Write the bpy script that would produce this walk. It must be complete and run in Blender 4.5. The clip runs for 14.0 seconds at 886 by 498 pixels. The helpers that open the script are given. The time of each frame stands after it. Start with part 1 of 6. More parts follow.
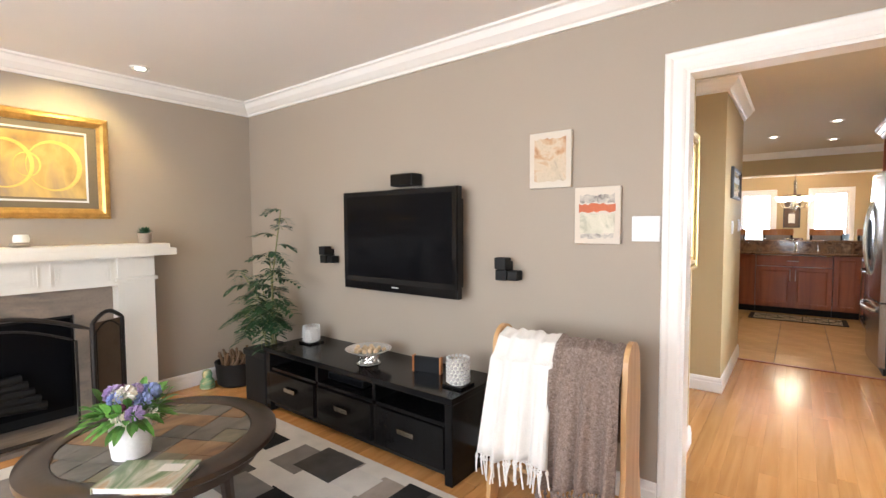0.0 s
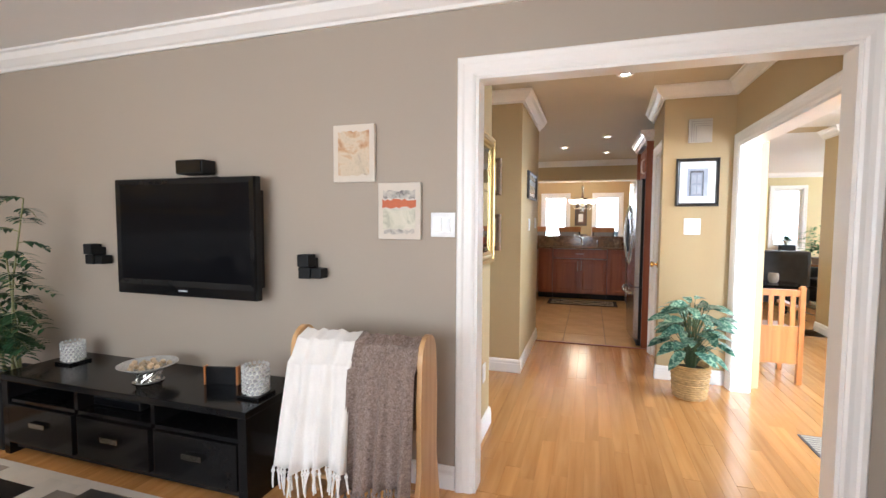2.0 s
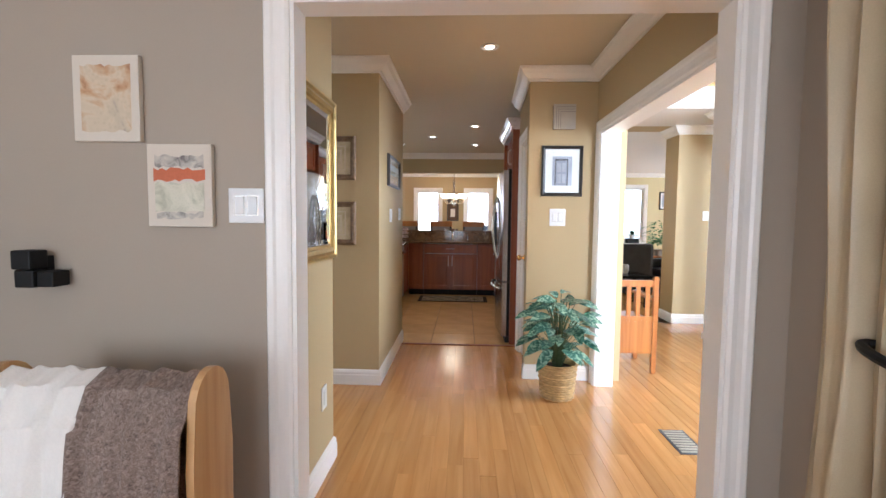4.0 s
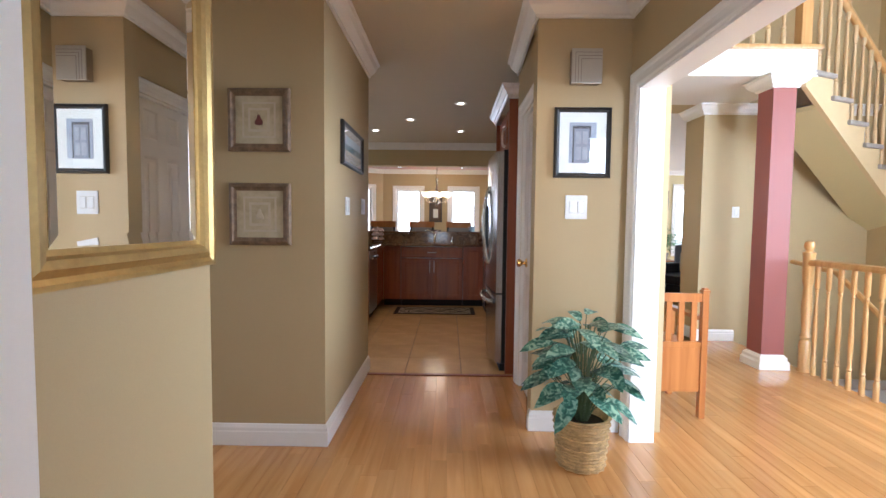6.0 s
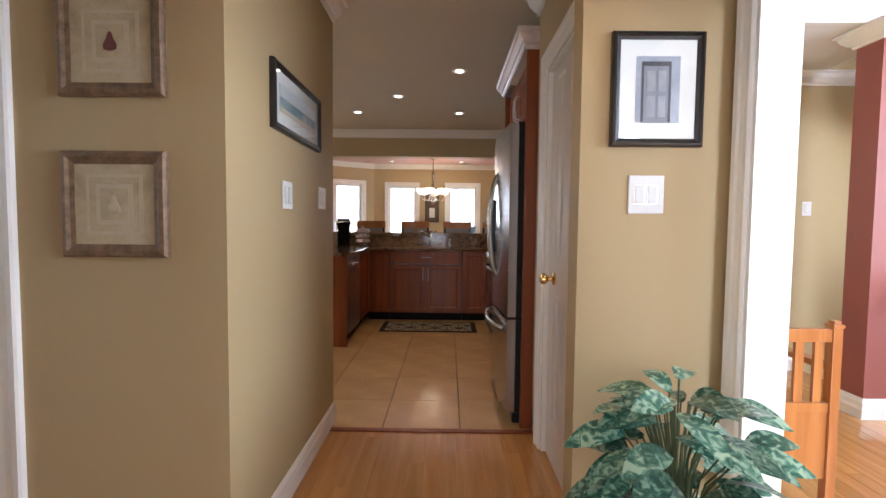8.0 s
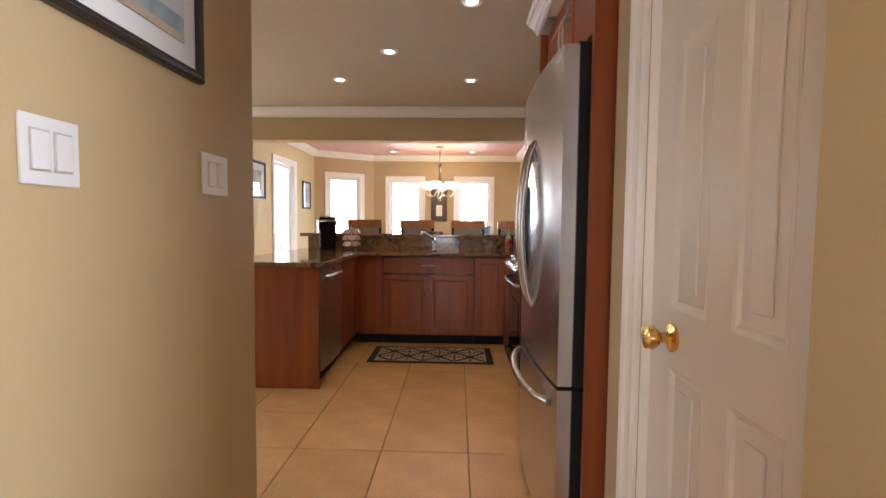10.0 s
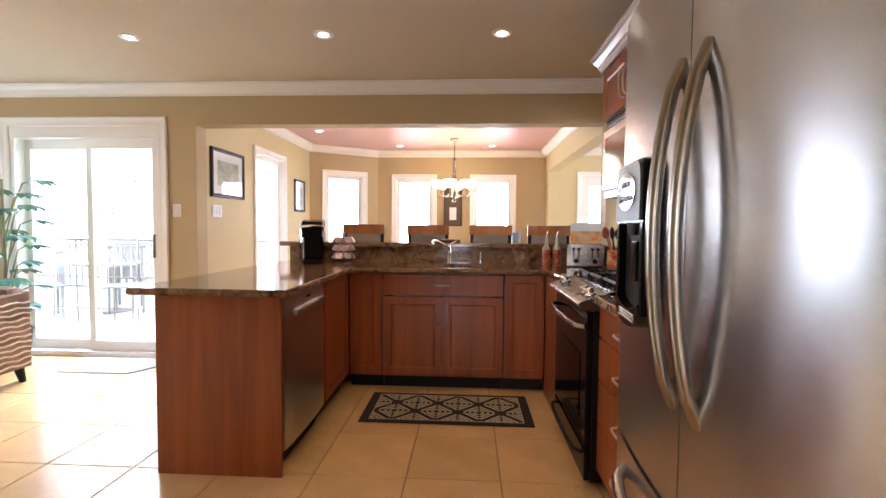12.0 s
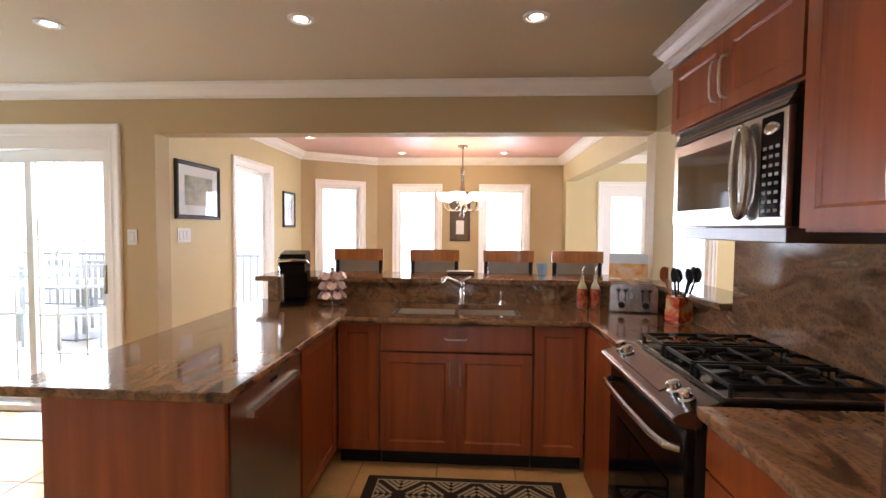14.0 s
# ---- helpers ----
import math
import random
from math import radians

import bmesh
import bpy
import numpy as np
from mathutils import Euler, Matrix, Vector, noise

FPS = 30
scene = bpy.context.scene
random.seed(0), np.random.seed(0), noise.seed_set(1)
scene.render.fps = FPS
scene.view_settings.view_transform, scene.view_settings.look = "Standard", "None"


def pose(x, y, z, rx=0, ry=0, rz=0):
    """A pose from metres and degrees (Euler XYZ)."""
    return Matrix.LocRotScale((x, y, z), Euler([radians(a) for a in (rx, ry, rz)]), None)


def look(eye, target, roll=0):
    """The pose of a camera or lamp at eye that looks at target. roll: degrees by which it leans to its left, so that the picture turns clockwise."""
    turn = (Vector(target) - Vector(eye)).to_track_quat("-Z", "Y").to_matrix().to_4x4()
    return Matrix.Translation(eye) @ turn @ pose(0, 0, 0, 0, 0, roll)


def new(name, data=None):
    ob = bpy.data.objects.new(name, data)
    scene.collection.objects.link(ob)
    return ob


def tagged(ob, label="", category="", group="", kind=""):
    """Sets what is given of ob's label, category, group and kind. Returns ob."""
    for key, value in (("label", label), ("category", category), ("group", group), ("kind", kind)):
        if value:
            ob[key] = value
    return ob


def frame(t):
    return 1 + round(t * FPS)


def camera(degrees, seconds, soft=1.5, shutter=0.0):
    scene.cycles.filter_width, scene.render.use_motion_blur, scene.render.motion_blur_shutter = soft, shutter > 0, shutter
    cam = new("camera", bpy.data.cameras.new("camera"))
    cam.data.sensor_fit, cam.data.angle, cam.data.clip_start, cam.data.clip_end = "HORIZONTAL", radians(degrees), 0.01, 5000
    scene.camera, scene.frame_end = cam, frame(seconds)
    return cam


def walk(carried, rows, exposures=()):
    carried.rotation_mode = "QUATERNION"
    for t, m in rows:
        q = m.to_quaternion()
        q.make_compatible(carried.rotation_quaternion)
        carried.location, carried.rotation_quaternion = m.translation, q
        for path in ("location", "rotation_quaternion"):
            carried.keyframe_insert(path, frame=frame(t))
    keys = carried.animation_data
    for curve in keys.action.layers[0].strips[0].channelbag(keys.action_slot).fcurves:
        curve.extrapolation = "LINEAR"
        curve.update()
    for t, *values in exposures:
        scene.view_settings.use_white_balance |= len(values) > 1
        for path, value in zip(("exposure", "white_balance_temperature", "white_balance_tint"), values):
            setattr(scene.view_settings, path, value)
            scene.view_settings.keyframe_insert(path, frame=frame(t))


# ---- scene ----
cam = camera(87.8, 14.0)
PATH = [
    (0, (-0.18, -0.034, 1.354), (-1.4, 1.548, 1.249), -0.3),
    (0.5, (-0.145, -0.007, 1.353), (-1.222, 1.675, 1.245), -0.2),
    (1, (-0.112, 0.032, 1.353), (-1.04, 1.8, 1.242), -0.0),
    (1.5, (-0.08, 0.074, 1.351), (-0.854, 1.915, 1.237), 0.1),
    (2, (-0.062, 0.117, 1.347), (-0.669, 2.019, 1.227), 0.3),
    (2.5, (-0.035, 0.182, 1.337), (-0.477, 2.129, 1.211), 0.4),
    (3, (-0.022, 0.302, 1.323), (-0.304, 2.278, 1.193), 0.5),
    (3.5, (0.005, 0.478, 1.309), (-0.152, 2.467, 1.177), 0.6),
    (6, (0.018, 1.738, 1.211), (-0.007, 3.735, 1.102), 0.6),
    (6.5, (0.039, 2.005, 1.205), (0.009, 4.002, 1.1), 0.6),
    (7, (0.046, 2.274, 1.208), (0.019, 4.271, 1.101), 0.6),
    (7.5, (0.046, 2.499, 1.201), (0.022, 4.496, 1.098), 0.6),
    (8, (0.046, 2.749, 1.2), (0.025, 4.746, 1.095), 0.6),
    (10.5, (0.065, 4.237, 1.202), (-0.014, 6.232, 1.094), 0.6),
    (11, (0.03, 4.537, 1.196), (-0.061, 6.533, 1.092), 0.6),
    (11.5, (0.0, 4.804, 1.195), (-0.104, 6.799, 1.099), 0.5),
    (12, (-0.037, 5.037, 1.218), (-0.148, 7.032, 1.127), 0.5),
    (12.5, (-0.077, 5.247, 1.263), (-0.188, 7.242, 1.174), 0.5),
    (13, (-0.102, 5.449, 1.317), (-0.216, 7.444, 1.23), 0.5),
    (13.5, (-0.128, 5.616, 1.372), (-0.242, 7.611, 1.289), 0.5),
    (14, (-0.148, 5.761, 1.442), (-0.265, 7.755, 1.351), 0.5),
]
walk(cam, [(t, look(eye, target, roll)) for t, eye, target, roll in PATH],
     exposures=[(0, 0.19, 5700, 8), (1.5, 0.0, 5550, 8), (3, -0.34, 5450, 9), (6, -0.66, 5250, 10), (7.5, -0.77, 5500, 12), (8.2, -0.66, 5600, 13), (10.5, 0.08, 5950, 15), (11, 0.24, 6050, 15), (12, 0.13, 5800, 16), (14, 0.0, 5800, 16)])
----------
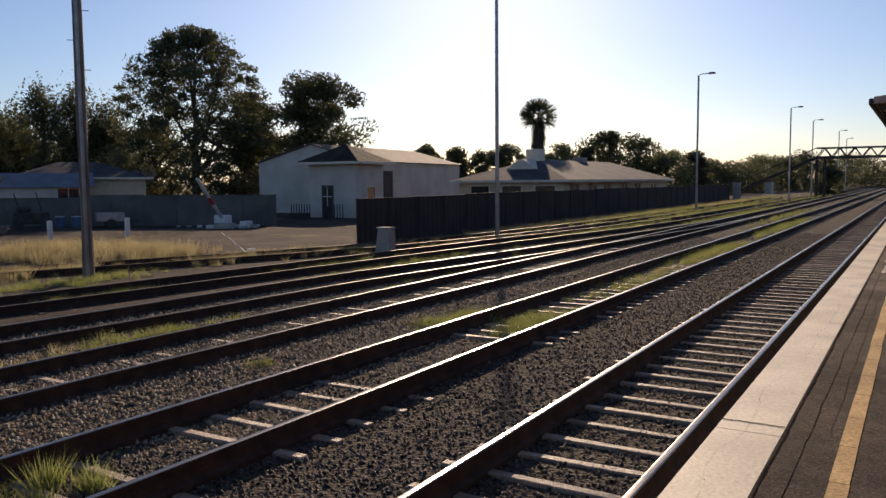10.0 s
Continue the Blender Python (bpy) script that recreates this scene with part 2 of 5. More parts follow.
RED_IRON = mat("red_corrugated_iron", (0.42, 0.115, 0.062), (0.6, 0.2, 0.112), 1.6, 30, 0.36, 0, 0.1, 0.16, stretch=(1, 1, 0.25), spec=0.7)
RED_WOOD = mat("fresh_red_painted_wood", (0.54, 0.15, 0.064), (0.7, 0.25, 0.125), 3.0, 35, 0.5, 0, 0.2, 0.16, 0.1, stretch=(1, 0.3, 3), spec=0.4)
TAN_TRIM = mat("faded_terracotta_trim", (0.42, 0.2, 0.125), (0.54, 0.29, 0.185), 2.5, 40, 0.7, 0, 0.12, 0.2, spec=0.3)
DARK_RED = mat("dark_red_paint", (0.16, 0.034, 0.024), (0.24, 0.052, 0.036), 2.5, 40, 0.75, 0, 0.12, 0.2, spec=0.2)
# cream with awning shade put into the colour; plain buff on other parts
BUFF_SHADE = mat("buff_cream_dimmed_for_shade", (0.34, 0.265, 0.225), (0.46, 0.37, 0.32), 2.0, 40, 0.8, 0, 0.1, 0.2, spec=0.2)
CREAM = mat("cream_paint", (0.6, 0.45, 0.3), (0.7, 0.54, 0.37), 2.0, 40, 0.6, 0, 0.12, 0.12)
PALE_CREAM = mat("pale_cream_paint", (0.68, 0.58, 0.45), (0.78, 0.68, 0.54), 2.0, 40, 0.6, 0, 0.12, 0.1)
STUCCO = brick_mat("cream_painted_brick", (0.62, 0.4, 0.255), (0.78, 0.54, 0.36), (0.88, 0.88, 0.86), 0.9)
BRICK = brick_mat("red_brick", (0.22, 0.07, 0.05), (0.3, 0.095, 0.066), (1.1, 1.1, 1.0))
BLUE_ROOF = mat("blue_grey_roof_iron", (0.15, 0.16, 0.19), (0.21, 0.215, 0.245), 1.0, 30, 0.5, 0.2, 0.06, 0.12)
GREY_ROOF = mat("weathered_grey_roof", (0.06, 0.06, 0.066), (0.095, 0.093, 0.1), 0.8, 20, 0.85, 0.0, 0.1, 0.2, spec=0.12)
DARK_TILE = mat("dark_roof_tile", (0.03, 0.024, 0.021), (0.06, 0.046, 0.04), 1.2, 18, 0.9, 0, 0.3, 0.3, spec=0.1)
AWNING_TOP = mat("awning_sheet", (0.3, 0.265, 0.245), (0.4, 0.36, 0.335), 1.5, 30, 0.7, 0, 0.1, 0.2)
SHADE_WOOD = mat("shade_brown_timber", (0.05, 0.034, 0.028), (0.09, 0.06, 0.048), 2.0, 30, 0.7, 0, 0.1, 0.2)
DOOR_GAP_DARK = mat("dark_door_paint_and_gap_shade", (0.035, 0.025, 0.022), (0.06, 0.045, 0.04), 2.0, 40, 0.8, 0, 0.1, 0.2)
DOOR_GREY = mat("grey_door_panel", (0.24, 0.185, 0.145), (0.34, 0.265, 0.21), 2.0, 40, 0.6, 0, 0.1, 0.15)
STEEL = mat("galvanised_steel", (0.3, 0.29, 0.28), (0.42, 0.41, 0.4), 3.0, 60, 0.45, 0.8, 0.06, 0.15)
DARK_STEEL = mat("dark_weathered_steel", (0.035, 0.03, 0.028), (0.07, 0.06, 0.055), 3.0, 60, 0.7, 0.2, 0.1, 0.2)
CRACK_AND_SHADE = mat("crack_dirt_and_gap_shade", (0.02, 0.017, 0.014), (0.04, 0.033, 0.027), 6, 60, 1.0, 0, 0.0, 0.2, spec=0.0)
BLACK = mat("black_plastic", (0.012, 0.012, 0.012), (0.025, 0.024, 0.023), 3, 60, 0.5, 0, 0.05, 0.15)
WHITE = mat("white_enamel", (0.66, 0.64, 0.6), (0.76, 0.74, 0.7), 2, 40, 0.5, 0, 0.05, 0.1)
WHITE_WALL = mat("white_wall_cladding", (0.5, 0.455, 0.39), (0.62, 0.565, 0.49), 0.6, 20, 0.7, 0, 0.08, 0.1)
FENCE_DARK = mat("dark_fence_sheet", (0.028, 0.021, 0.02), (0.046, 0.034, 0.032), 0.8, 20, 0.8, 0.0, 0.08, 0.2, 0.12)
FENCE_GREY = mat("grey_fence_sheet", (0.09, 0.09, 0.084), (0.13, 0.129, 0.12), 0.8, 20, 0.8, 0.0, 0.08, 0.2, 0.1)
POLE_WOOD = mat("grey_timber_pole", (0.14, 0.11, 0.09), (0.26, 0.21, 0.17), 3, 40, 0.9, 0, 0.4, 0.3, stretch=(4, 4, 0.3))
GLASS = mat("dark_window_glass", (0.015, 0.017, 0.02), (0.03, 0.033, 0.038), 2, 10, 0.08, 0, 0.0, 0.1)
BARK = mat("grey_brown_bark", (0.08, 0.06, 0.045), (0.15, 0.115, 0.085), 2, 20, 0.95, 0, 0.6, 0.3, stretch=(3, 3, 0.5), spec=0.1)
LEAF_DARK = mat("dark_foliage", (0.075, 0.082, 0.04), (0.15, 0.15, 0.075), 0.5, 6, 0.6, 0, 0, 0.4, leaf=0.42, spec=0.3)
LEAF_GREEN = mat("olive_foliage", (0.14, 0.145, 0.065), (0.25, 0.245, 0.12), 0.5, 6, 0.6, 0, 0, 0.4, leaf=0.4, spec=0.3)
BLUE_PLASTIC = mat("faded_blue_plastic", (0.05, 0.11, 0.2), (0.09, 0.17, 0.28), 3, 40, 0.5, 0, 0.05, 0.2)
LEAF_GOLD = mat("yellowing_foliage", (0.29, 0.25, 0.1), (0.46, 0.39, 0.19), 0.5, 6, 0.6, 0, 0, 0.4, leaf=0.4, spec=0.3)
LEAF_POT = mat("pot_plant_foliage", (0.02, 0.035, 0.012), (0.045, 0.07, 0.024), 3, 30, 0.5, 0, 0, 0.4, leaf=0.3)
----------
● Required task:
Beginning at the line above that contains "Write the bpy", repeat each line exactly through the one that contains "pose from metres", and leave out the pictures.

● Expected answer:
Write the bpy script that would produce this walk. It must be complete and run in Blender 4.5. The clip runs for 14.0 seconds at 886 by 498 pixels. The helpers that open the script are given. The time of each frame stands after it. Start with part 1 of 6. More parts follow.
0.0 s
2.0 s
4.0 s
6.0 s
8.0 s
10.0 s
12.0 s
14.0 s
# ---- helpers ----
import math
import random
from math import radians

import bmesh
import bpy
import numpy as np
from mathutils import Euler, Matrix, Vector, noise

FPS = 30
scene = bpy.context.scene
random.seed(0), np.random.seed(0), noise.seed_set(1)
scene.render.fps = FPS
scene.view_settings.view_transform, scene.view_settings.look = "Standard", "None"


def pose(x, y, z, rx=0, ry=0, rz=0):
    """A pose from metres and degrees (Euler XYZ)."""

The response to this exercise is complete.